By using constraint two, we define the preprocessor function, which is called a regression function that generates a real number and gives it to the activation function in constraint one that generates desired values for us. This regression function is multivariate (as gets multiple affecting features $j$ per each training example $t$ as $a_jt$) and is linear as does not considers a power for each of the affecting features. If we consider powers for the input features, then, the model is converted to the following one, which uses multivariate polynomial regression function as its processor:

$\begin{array}{rlrl}& \text{min}& & \sum _{t=1}^{T}\left({g}_{t}-{b}_{t}{\right)}^{2}+\lambda \sum _{d=1}^{D}\sum _{k=1}^{K}{x}_{kd}^{2}\\ & \text{s.t.}& & h\left({y}_{t}\right)={g}_{t},\phantom{\rule{1em}{0ex}}\mathrm{\forall }t\in \left\{1,...,T\right\}\\ & & & z+\sum _{d=1}^{D}\sum _{k=1}^{K}\left(\prod _{j=1}^{N}\left({a}_{jt}{\right)}^{{P}_{jk}}\right){x}_{kd}={y}_{t},\phantom{\rule{1em}{0ex}}\mathrm{\forall }t\in \left\{1,...,T\right\}\\ & & & x,z,y,g\in \mathbb{R}\end{array}$

In this formultion, $D$ is the degree of polynomial, $K=\left(\begin{array}{l}d+N-1\\ d\end{array}\right)$, $P_{jk}$ is the power of the $k^{th}$ term in the polynomial in which $\sum_{j=1}^{N} P_{jk}=d$. Finally, the number of terms in the polynomial would be $\sum _{d=1}^{D}\left(\begin{array}{l}d+N-1\\ d\end{array}\right)$.
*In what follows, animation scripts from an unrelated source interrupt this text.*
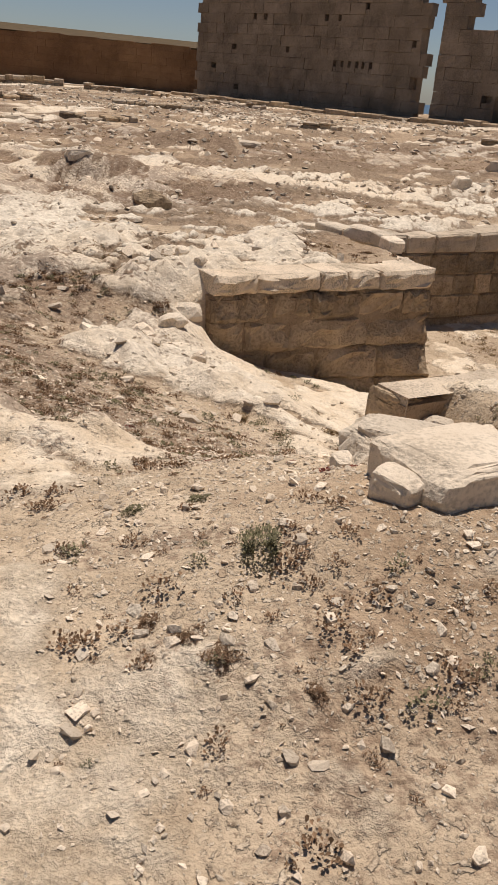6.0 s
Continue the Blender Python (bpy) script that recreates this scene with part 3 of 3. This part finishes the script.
# ---- pylon and far precinct wall ----
def far_face(name, a, b, z0, top, course, length, depth, seed, material, batter=0.0, holes=()):
    """A distant ashlar face as one mesh of joined blocks."""
    rng = random.Random(seed)
    m, total = wall_frame(a, b)
    bm = bmesh.new()
    z = z0
    while z < max(top(total * k / 30) for k in range(31)):
        u = -rng.random() * length
        while u < total:
            w = length * rng.uniform(0.7, 1.3)
            u0, u1 = max(u, 0), min(u + w, total - batter * (z - z0))
            u += w
            mid = (u0 + u1) / 2
            if u1 - u0 < 0.1 or z + 0.5 * course > top(mid):
                continue
            y = batter * (z - z0) + rng.uniform(-0.02, 0.02)
            pieces = [(u0, u1 - 0.012)]
            for p, q, g, h in holes:
                if g < z + course / 2 < h:
                    pieces = [c for lo, hi in pieces for c in ((lo, min(hi, p)), (max(lo, q), hi)) if c[1] - c[0] > 0.02]
            high = min(z + course, top(mid) + rng.uniform(-0.1, 0.1)) if z + 1.5 * course > top(mid) else z + course
            before = len(bm.verts)
            for lo, hi in pieces:
                prism(bm, [(lo, y), (hi, y), (hi, depth), (lo, depth)], z + 0.008, max(high, z + 0.1))
            bm.verts.ensure_lookup_table()
            for v in bm.verts[before:]:
                v.co = m @ v.co
        z += course
    return mesh_object(name, bm, material)


pylon_top = levels([(0, 11.4), (22.0, 11.2), (22.1, 10.6), (23.0, 10.1), (23.2, 9.6), (24.0, 9.3), (40, 9.1)])
pylon = tagged(new("pylon"), "massive brown limestone temple pylon with battered faces and square holes", "pylon")
masonry_face = far_face("masonry", (-51.7, 67.0), (-24.95, 65.6), -1.0, pylon_top, 0.55, 1.1, 1.2, 3, M_PYLON, 0.1,
                        [(12.9, 13.6, -1, 1.9), (16.5, 16.9, 2.9, 3.4), (21.65, 22.05, 2.9, 3.4), (15.0, 15.8, 6.8, 7.2), (15.2, 15.9, 7.25, 7.8), (15.4, 15.7, 6.2, 6.8), (16.0, 16.3, 5.7, 6.2), (21.3, 21.8, 6.8, 7.3)])
tagged(masonry_face, kind="stuff").parent = pylon
kb = bmesh.new()
prism(kb, [(-52, 68.3), (-28.6, 67.4), (-28.9, 69), (-52, 71)], -1.2, 9.0)
part("core", kb, M_PYLON, pylon)
loose = far_face("coping", (-51.7, 68.1), (-30.8, 67.05), 11.0, lambda u: 11.55 + 0.3 * math.sin(u * 3.1) * math.sin(u * 1.3 + 1), 0.28, 0.5, 0.9, 8, M_PYLON)
tagged(loose, kind="stuff").parent = pylon
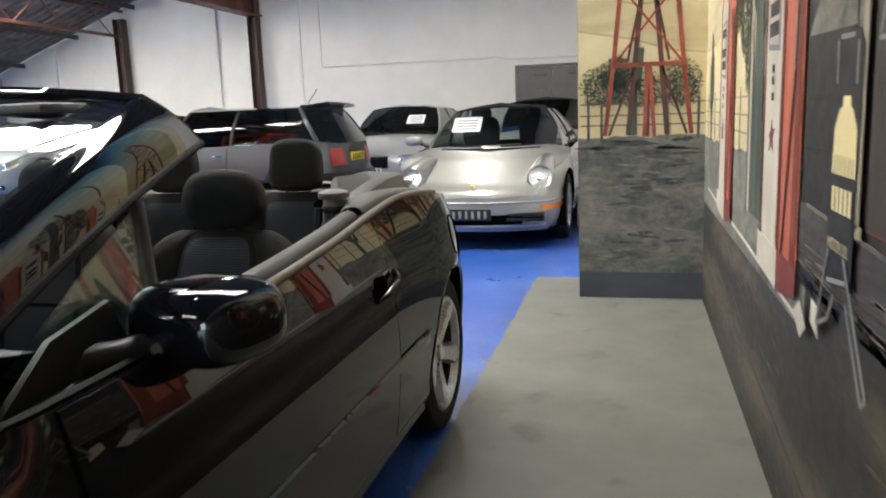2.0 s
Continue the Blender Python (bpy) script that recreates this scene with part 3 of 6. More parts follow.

## Optimization Models in Deep Supervised Learning

Different from above, in deep supervised learning models, multiple neurons in multiple layers are used to develop a model which can process large amount of data with higher accuracy. The optimization model of this aproach is as follows:

$\begin{array}{rlrl}& \text{min}& & \sum _{t=1}^{T}\sum _{j=1}^{{U}_{L}}\left({g}_{jLt}-{b}_{jt}{\right)}^{2}+\lambda \sum _{l=2}^{L}\sum _{i=1}^{{U}_{l}}\sum _{j=1}^{{U}_{l+1}}{x}_{lij}^{2}\\ & \text{s.t.}& & {g}_{jlt}={a}_{jt},\phantom{\rule{1em}{0ex}}\mathrm{\forall }l\in \left\{1\right\},\mathrm{\forall }j\in \left\{1,...,{U}_{l}\right\},\mathrm{\forall }t\in \left\{1,...,T\right\}\\ & & & {g}_{jlt}=h\left({y}_{jlt}\right),\phantom{\rule{1em}{0ex}}\mathrm{\forall }l\in \left\{2,...,L\right\},\mathrm{\forall }j\in \left\{1,...,{U}_{l}\right\},\mathrm{\forall }t\in \left\{1,...,T\right\}\\ & & & {y}_{jlt}=\sum _{i=1}^{{U}_{l-1}}{g}_{jl-1t}{x}_{lij}+{z}_{lj},\phantom{\rule{1em}{0ex}}\mathrm{\forall }l\in \left\{2,...,L\right\},\mathrm{\forall }j\in \left\{1,...,{U}_{l}\right\},\mathrm{\forall }t\in \left\{1,...,T\right\}\\ & & & x,y,z,g\in \mathbb{R}\end{array}$

The notations are similar to the previous, but two indices are added to denote a neuron $i,j$ and a layer $l$. Moreover, $U_l$ is the number of neurons in layer $l$. This optimization model takes the value of each feature $a_{jt}$ and gives it to the preprocessor function of all neurons in the first layer. Next, these neurons, using their pre-AF, generate $y_{jlt}$ and, using their post-AF, generate $g_{jlt}$ and pass it to the next neurons in the next layers. The goal is to minimize the deviation of the values generated $g_{jLt}$ in the final layer $L$, which should be close to $b_{jt}$, per each training example $t$.